| Task description |
Give only the number of lines in the records that include the string "part".

====== Listing

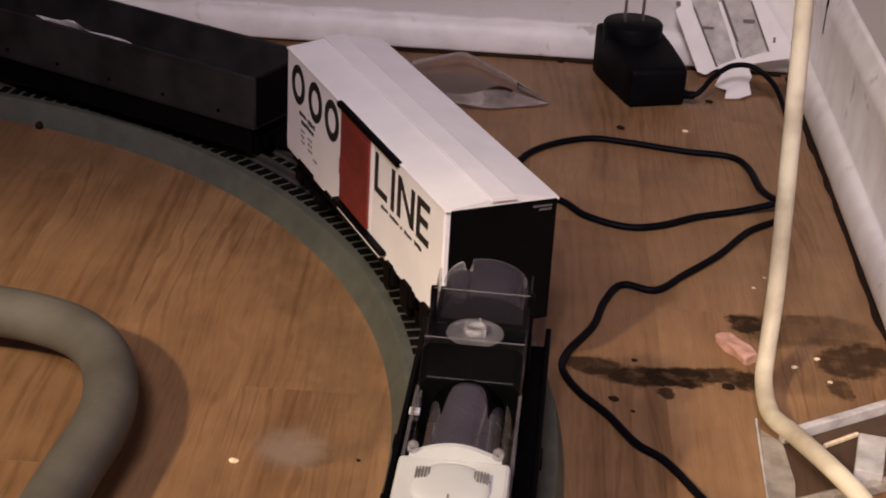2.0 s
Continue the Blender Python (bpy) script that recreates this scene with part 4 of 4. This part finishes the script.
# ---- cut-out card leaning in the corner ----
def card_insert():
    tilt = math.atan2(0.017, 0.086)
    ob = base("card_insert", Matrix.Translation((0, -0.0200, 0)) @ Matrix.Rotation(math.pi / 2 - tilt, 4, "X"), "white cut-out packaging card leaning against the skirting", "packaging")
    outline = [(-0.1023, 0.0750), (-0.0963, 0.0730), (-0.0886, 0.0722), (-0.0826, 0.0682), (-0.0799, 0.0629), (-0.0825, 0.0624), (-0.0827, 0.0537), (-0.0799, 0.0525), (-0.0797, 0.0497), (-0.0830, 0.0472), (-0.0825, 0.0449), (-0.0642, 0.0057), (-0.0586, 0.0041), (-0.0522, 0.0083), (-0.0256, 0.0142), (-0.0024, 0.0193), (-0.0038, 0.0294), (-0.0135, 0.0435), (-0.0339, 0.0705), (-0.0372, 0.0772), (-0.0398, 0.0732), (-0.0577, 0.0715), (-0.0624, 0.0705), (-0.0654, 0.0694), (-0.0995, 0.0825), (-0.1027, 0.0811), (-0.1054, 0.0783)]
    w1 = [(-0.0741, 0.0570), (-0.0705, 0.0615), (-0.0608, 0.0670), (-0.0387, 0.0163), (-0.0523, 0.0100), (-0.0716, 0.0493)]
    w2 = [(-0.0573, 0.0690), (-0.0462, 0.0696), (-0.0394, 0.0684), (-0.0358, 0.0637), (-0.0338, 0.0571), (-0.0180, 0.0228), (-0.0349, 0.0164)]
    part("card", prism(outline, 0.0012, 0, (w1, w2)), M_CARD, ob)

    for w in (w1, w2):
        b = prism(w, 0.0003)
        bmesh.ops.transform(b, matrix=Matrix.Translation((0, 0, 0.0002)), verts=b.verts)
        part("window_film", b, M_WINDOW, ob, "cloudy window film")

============
====== Listing

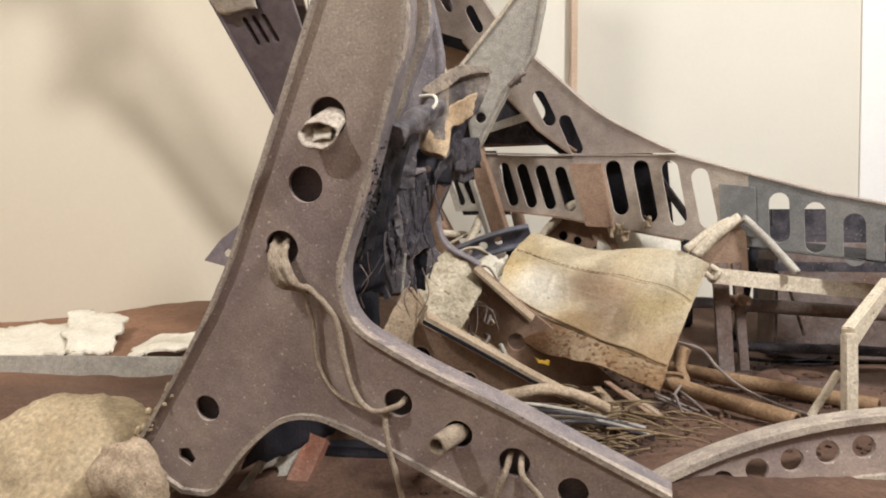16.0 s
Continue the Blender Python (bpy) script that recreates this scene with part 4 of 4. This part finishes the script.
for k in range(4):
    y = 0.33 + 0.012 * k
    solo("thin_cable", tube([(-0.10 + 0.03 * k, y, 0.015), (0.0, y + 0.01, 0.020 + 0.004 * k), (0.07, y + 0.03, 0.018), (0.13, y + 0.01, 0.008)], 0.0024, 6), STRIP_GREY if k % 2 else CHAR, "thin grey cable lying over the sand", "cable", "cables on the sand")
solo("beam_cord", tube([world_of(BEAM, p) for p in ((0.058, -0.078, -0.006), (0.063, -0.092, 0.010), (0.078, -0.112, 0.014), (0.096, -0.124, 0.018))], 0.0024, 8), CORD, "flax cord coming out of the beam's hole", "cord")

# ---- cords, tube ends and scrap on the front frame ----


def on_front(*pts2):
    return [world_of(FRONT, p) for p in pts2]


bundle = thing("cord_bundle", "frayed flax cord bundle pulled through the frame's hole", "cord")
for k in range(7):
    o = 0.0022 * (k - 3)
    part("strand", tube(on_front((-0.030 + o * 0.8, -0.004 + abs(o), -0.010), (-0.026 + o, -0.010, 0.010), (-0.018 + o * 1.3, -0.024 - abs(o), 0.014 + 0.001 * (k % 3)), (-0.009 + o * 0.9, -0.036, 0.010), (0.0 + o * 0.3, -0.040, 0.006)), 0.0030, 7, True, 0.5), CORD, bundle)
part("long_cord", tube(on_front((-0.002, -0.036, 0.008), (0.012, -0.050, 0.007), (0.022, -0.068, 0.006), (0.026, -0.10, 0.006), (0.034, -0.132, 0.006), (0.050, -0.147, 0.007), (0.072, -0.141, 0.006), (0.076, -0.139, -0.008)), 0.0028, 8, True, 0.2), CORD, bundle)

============

| Finished answer |
6